Network graphs are great ways to explore relationships. Unsure? Just ask Facebook, they’re betting big on Graph Search. While network graphs are useful tools, there may be obstacles for people who feel they don’t have the tech skills necessary to create them. Don’t worry, you don’t need to understand RDF or install Protégé. All you need is Excel or Google Docs, a modern browser, and an Internet connection.
First, you need to think about your data and the relationships you wish to map. For the St. Louis Freedom Suits project we mapped the relationships between people and the court cases in which they played a role. Granted, this doesn’t use Google Fusion Tables, but we created a network graph all the same. Relationships like who defended whom, who is married to whom, and as unsettling as it is, who owned whom are mapped. Patterns emerge.
For my own Lord of the Rings project, I compiled data on characters, whom they knew, in which book they appeared, their sex, their race, and their shifting allegiances. Each relationship is a row in a spreadsheet. My columns in this case are: character, knows, race, book / source, homeland, allegiance, and sex.
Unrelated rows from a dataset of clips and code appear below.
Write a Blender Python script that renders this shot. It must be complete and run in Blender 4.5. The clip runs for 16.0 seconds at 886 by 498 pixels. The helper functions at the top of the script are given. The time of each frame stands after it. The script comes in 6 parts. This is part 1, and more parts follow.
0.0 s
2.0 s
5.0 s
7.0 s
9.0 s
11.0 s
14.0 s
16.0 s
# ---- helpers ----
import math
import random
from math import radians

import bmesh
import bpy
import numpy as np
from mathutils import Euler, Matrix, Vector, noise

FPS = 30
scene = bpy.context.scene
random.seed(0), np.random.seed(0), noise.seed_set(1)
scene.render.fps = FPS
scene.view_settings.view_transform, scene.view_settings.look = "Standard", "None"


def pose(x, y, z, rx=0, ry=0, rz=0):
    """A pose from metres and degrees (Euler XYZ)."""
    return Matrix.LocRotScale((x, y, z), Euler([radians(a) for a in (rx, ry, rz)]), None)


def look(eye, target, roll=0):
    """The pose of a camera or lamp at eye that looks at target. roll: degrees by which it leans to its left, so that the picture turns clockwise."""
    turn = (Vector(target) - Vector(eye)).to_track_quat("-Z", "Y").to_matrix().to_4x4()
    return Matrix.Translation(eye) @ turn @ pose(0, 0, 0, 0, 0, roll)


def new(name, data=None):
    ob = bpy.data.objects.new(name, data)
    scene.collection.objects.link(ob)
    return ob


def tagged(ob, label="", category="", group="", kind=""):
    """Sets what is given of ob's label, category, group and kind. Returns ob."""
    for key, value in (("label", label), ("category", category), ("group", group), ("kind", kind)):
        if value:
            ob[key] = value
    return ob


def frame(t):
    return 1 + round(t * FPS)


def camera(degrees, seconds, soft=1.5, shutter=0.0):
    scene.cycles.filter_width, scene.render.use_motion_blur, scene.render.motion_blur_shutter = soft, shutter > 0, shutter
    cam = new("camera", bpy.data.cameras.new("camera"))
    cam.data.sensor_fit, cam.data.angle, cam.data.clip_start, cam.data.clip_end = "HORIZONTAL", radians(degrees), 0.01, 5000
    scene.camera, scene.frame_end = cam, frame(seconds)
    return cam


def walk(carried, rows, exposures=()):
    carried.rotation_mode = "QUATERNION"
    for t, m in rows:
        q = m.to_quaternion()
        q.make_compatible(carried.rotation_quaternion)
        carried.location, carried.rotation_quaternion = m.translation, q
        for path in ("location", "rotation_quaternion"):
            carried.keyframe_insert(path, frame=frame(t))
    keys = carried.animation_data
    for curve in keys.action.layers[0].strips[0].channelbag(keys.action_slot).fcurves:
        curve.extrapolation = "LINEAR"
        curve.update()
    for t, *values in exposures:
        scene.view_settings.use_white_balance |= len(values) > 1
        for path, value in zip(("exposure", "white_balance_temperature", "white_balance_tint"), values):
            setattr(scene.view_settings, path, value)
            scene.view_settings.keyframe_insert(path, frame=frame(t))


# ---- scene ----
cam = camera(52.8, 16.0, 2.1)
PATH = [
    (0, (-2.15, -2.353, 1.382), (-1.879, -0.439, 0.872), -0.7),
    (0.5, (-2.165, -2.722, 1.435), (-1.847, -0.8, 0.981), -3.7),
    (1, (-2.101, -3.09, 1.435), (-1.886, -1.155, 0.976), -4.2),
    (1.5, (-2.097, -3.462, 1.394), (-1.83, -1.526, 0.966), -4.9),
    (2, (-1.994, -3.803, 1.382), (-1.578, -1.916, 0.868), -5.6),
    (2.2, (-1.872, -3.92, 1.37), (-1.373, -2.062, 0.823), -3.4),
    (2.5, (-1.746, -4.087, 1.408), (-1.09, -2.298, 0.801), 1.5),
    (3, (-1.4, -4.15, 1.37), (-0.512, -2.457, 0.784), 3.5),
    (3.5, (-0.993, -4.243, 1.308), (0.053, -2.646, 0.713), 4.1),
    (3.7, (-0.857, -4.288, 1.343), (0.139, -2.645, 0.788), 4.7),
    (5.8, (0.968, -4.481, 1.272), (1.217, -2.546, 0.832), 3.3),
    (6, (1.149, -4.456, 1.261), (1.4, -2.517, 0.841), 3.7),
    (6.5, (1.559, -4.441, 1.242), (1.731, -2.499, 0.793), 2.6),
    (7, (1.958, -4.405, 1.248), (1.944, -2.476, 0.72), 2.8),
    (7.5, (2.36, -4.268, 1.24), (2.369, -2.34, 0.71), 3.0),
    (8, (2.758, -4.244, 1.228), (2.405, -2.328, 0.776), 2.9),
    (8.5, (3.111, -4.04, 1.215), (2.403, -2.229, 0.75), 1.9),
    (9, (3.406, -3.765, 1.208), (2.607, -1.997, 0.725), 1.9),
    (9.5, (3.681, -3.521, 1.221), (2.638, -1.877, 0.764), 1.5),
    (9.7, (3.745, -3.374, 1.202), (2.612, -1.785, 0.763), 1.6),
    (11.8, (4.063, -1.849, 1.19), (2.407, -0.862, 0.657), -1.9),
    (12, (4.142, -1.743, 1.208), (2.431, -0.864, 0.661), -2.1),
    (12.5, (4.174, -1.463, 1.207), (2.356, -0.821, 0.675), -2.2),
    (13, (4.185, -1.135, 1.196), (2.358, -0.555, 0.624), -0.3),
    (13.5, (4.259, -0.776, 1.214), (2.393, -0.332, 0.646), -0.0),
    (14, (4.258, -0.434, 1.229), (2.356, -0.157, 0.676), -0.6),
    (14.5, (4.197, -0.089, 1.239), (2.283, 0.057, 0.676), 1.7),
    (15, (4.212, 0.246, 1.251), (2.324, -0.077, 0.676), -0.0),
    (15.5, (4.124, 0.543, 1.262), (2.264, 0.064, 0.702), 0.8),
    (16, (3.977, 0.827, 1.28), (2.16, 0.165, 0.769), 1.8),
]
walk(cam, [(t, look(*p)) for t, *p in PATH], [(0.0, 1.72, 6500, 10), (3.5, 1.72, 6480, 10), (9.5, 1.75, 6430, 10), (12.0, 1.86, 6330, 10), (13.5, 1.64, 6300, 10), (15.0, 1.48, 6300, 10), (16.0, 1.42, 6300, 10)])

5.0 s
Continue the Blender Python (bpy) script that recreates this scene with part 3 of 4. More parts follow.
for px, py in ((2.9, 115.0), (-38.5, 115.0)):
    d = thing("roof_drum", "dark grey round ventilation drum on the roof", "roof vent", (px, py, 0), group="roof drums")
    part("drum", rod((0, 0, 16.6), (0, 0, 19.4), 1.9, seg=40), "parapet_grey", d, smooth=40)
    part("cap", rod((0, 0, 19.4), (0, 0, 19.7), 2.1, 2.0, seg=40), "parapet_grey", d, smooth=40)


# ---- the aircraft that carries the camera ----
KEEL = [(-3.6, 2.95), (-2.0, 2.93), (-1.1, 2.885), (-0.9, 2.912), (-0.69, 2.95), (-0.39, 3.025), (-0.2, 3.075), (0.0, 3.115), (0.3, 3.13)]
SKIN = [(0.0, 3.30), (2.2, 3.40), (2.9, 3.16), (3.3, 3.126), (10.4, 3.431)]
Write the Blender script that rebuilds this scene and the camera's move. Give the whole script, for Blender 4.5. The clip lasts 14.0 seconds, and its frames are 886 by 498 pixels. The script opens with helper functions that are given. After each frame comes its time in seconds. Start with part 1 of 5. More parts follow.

In order to get started, you need to upload a file. While you can create one within the interface, it’s not an efficient approach. Furthermore, while it shows that you can import a Google Spreadsheet, I was unable to get that to work.
After you select a file and click next, you’ll see the rows of your data uploaded.
The last screen before you’re finished is information about your table.
Click, Finish, and you’re table will then be imported, but there are a couple more steps to see your graph. Next, you’ll need to add a chart by clicking on the little plus (+) symbol at the end of the menu.
Due to the format of your data, a network graph will automatically be created. On the left side of the of the visualization, you’ll be able to filter the different relationships you’ve mapped. If you want to experiment with some visualizations or get a bit more information, please visit this Google support page on network graphs.
If you’ve used Google Fusion Tables, what’s been your experience?